2017-2018 GPP Teaching Innovation Award committee is pleased to give the inaugural award to Erin Cassese, Associate Professor of Political Science at West Virginia University. Dr. Cassese demonstrated creativity and innovation in creating a new course, Social Movements in Fiction and Film, a course that relies on psychological research about the impact of fiction on political cognition. The course provides a strong example of gender mainstreaming – integrating gender throughout the political science curriculum. Per the award description, Cassese’s submission is attached here for dissemination to the GPP network to improve the teaching of gender and political psychology and to encourage further innovation. The review committee included Angie Bos (Associate Professor of Political Science at the College of Wooster), Zoe Oxley (Professor of Political Science at Union College) and Bettina Spencer (Associate Professor of Psychology at St. Mary’s College).

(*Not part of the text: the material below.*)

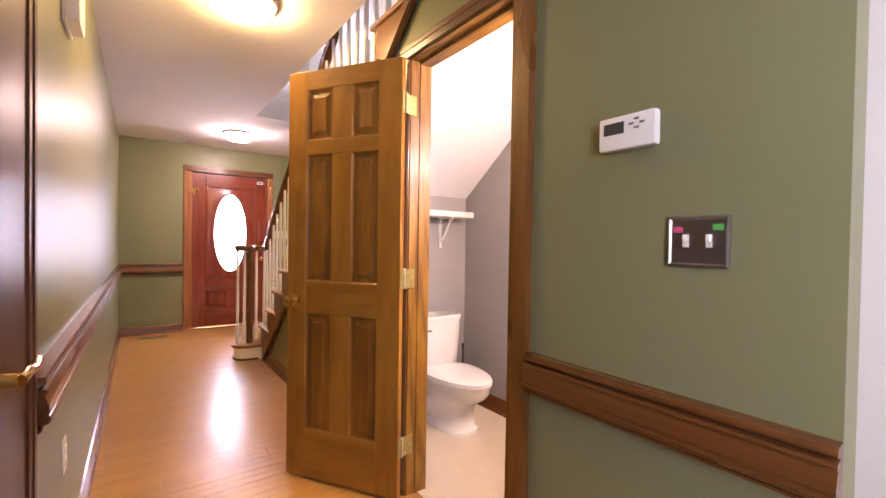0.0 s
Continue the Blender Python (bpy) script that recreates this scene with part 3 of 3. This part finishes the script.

The 2017-2018 GPP Mid-Career Impact Award Committee is pleased to announce that Monica Schneider, Associate Professor of Political Science at Miami University of Ohio and Angie Bos, Associate Professor of Political Science at the College of Wooster, have been selected as the inaugural recipients of the award. These two scholars have been exceptionally productive researchers whose individual-- and collaborative-- work has led to important insights into how and why gender affects political thought and participation. They have also been extraordinarily generous in their service to the field of gender and political science. As co-founders of the GPP network, they have helped to ensure that the field, as well as the scientists working within it, thrive. For their stellar science and their service, they are richly deserving of this recognition. The section committee included Becky Bigler, Heather Silber Mohamed and Tessa Ditonto.